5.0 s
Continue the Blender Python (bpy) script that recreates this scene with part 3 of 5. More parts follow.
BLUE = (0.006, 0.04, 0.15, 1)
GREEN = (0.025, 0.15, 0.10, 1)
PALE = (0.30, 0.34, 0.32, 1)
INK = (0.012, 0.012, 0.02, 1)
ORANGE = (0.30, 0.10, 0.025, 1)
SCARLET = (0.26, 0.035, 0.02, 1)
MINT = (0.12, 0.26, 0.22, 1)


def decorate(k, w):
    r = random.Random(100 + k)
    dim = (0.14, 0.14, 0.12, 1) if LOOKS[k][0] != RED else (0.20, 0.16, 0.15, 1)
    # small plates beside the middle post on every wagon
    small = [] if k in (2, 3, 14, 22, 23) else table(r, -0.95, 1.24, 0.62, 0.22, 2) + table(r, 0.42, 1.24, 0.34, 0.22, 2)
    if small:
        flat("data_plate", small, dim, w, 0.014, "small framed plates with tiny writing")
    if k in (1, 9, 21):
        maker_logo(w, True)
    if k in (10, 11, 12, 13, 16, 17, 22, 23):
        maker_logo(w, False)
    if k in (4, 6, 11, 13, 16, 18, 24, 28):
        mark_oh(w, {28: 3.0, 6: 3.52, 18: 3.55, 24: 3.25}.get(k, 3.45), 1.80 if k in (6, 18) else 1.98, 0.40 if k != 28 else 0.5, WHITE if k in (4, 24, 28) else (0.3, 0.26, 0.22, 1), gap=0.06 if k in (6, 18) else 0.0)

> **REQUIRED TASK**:
Print exactly the run of lines that starts at the line with "Continue the Blender" and ends at the line with "MINT = (0.12, 0.26, 0.22, 1)". Leave out every other line.

> **ANSWER IN FULL**:
Continue the Blender Python (bpy) script that recreates this scene with part 3 of 5. More parts follow.
BLUE = (0.006, 0.04, 0.15, 1)
GREEN = (0.025, 0.15, 0.10, 1)
PALE = (0.30, 0.34, 0.32, 1)
INK = (0.012, 0.012, 0.02, 1)
ORANGE = (0.30, 0.10, 0.025, 1)
SCARLET = (0.26, 0.035, 0.02, 1)
MINT = (0.12, 0.26, 0.22, 1)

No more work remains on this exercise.